U.S. military officials have been purposely vague about the size and composition of the U.S. force that will stay on in urban areas. Publicizing a number, no matter how small, could irritate some Iraqis for whom the U.S. pullback is a proud moment of national significance. And if those troops’ job description sounds too much like current combat operations, it could undermine the U.S. rationale for the withdrawal.
In a video conference with Pentagon reporters Tuesday, Odierno refused to give a figure for the force staying behind. “It’s going to be different every single day,” based on local needs, he explained.
Pressed, he said even a ballpark estimate would be inaccurate. “How many times do you want me to say that?” he snapped. “I don’t know.”
In the Baghdad news conference, Odierno said the Americans would continue combat operations coordinated with the Iraqis in rural areas and near the borders to target insurgent safe havens and disrupt foreign fighter smuggling networks.

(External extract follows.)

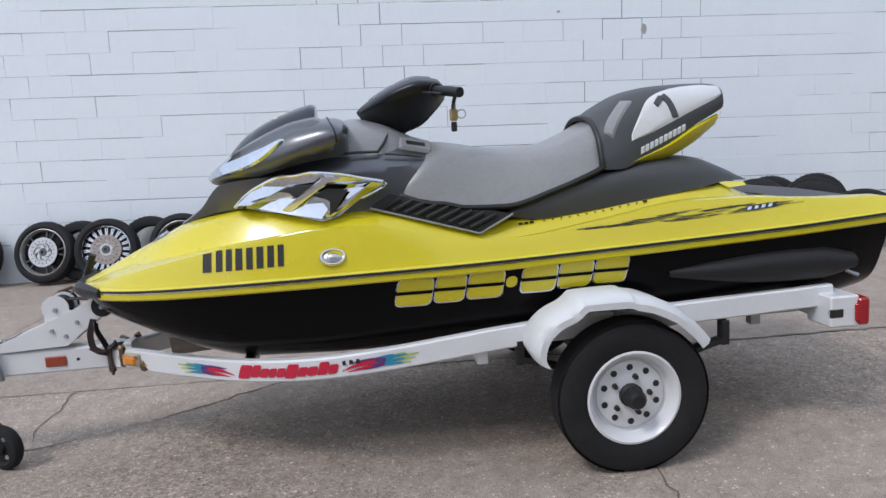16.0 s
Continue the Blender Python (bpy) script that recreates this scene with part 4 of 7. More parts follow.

Logistics have often been cited as among the main weaknesses of the Iraqi security forces, with a reliable fuel supply network, for example, not yet in place. Iraqi officers also complain of the time it takes to repair broken vehicles.
Privately, U.S. officers also fault the Iraqis for focusing too much on stationary checkpoints and not enough on foot patrols. They also speak of disciplinary problems and a lingering sectarian attitude among some members of the national police force, although thousands already have been fired by authorities for links to militias.